▶ [Task description] Search the material for "values" and show all lines that contain it.
>> start
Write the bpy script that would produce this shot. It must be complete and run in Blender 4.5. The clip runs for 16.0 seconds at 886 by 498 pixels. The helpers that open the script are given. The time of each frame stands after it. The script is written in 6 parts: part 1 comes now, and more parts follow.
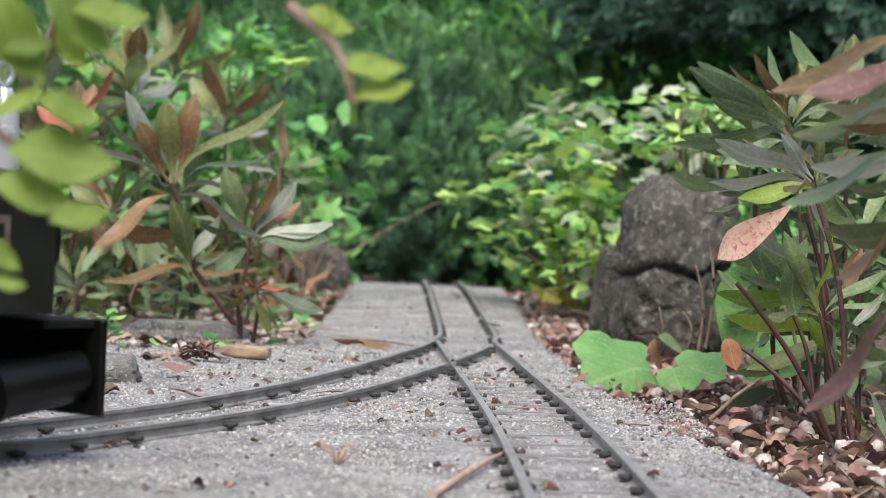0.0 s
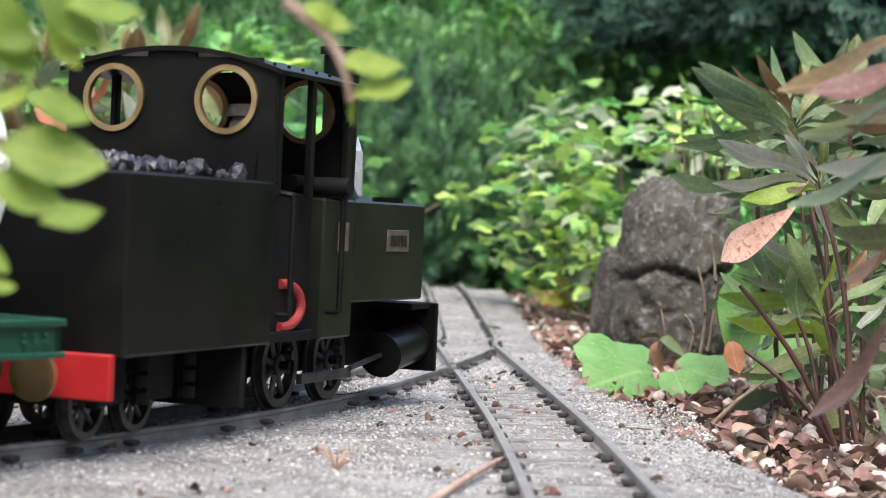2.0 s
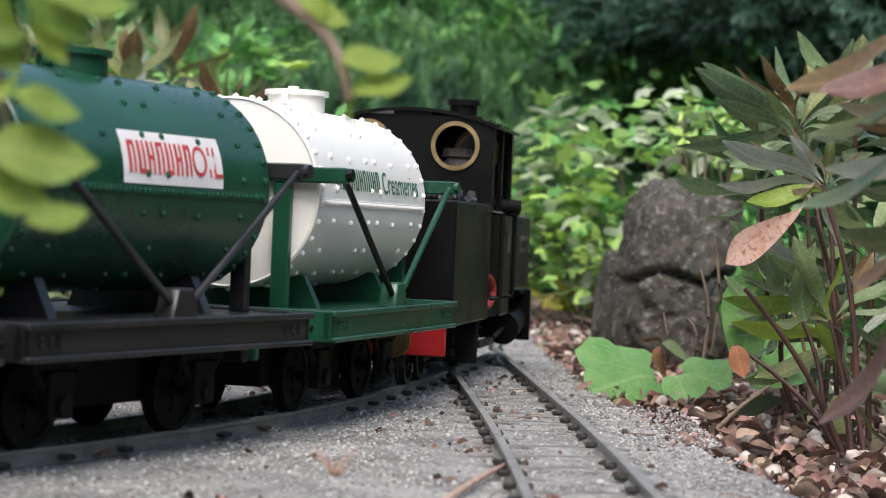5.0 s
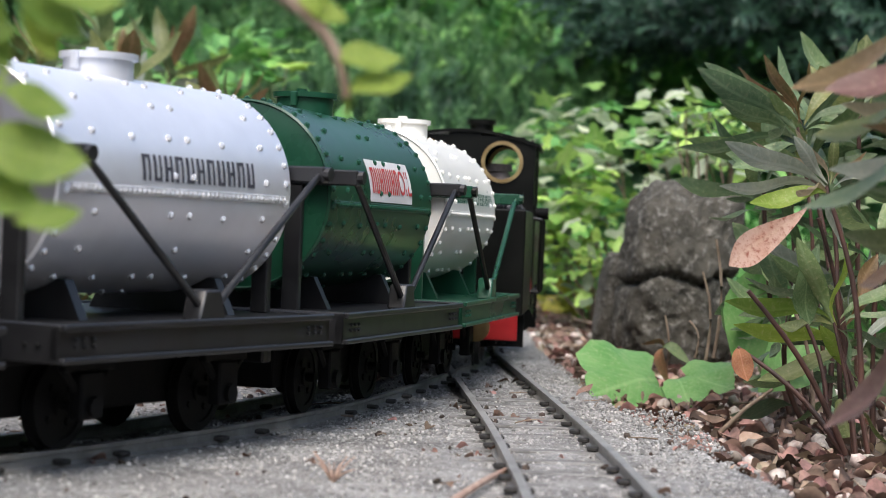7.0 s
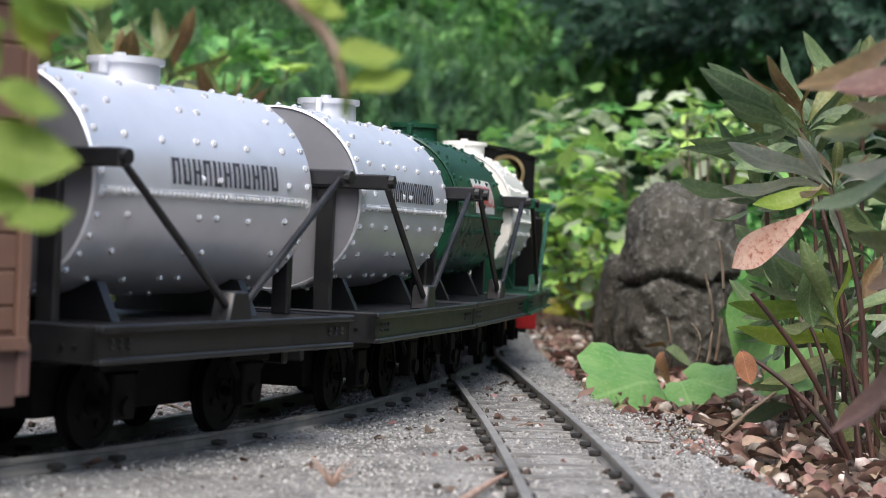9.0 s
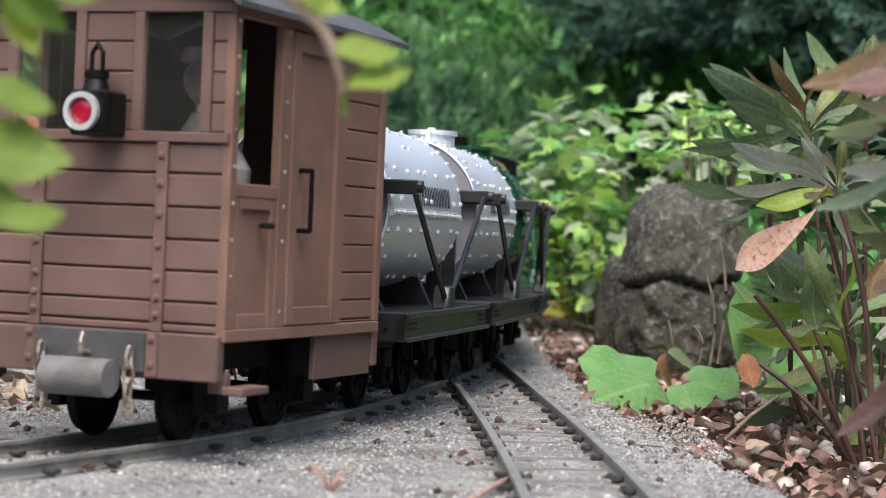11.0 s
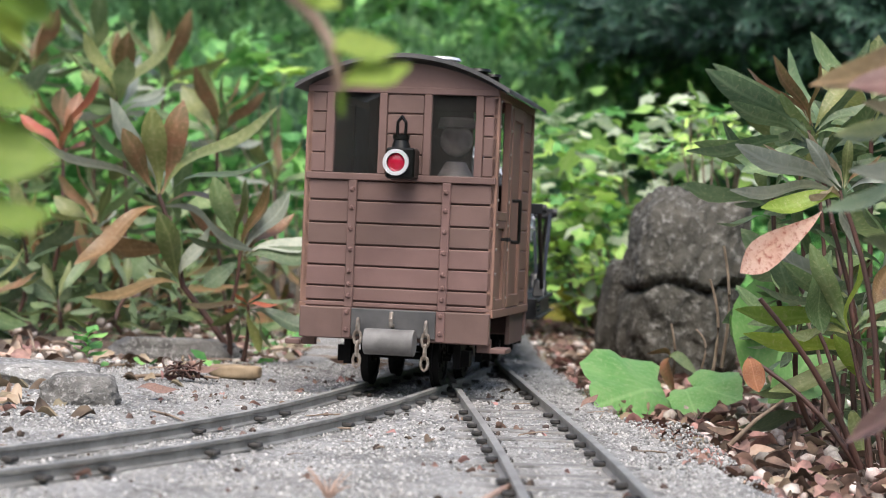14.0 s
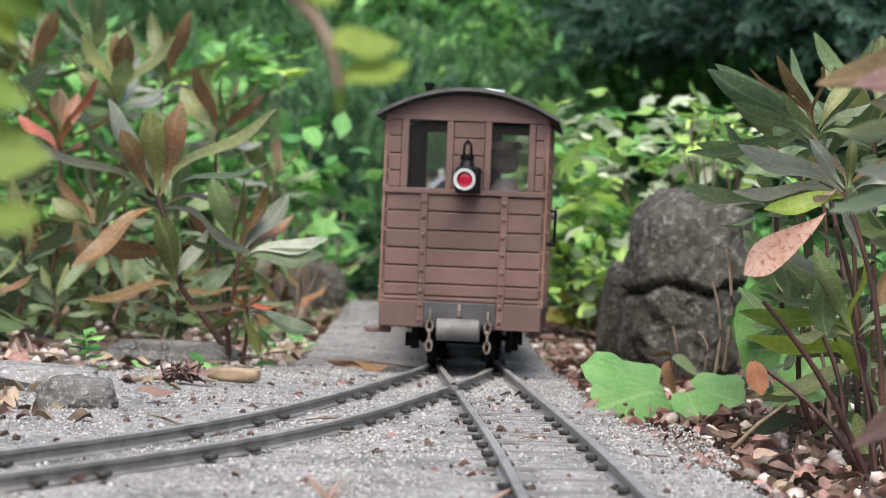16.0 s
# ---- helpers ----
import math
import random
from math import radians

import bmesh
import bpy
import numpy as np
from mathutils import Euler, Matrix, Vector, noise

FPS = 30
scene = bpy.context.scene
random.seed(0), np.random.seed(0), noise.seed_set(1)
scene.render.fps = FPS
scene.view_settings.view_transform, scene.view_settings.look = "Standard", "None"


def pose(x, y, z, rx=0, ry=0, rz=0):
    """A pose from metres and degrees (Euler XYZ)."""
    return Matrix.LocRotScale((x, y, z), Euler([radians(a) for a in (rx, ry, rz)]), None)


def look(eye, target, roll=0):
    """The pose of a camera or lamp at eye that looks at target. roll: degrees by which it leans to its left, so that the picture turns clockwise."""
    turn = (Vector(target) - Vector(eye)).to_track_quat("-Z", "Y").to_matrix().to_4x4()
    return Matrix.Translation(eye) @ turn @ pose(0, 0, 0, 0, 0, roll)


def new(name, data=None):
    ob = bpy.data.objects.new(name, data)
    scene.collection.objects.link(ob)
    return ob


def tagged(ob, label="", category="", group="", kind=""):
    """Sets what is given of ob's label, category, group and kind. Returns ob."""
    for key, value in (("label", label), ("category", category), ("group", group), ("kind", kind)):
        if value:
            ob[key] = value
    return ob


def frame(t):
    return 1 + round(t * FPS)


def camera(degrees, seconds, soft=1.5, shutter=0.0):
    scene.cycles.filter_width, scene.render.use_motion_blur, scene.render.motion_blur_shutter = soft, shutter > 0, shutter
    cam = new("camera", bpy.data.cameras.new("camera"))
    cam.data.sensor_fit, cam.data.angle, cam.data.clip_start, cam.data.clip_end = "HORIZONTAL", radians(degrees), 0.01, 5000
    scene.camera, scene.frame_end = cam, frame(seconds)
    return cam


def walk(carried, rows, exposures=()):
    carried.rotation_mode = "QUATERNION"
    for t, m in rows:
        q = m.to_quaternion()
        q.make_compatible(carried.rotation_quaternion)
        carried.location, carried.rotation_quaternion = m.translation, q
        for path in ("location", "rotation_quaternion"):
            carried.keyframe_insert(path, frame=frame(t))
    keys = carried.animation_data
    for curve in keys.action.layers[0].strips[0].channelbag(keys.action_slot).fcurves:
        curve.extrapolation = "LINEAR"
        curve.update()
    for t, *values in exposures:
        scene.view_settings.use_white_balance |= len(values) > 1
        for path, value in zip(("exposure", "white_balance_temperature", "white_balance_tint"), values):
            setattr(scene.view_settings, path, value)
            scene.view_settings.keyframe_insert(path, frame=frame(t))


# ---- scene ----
cam = camera(24.93, 16.0, soft=0.75)
cam.data.dof.use_dof = True
cam.data.dof.focus_distance = 0.77
cam.data.dof.aperture_fstop = 25.0

# slow creep forwards, close over the ground
walk(cam, [
    (0.0, look((0.0003, -0.0317, 0.0711), (0.0003 - 0.0001, 0.9683, 0.0711 - 0.01274), 2.4)),
    (8.0, look((0.0, 0.0, 0.0700), (0.0, 1.0, 0.0700 - 0.00806), 2.4)),
    (16.0, look((-0.0003, 0.0286, 0.0690), (-0.0003, 1.0286, 0.0690 - 0.00337), 2.4)),
], exposures=[(0.0, 1.0), (1.0, 1.04), (1.9, 1.40), (2.5, 1.24), (3.1, 1.06), (3.6, 0.77), (6.3, 0.90), (9.0, 0.86), (12.0, 1.09), (13.5, 1.12), (14.5, 1.07), (16.0, 1.03)])

# ---- light: an overcast sky over a garden ----
world = bpy.data.worlds.new("overcast_sky")
scene.world = world
world.use_nodes = True
wn = world.node_tree
sky = wn.nodes.new("ShaderNodeTexSky")
sky.sky_type = "NISHITA"
sky.sun_disc = False
sky.sun_elevation = radians(58)
sky.sun_rotation = radians(200)
sky.air_density = 1.0
sky.dust_density = 4.0
wash = wn.nodes.new("ShaderNodeHueSaturation")
wash.inputs["Saturation"].default_value = 0.95
wn.links.new(sky.outputs[0], wash.inputs["Color"])
wn.links.new(wash.outputs[0], wn.nodes["Background"].inputs[0])
wn.nodes["Background"].inputs[1].default_value = 0.15
sun_data = bpy.data.lights.new("sun", "SUN")
sun_data.energy = 1.2
sun_data.angle = radians(25)
sun_data.color = (1.0, 0.98, 0.95)
sun = new("sun", sun_data)
sun.matrix_world = look((0.5, -0.9, 3.0), (0, 1, 0))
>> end
▶ [Worked answer]
    for t, *values in exposures:
        scene.view_settings.use_white_balance |= len(values) > 1
        for path, value in zip(("exposure", "white_balance_temperature", "white_balance_tint"), values):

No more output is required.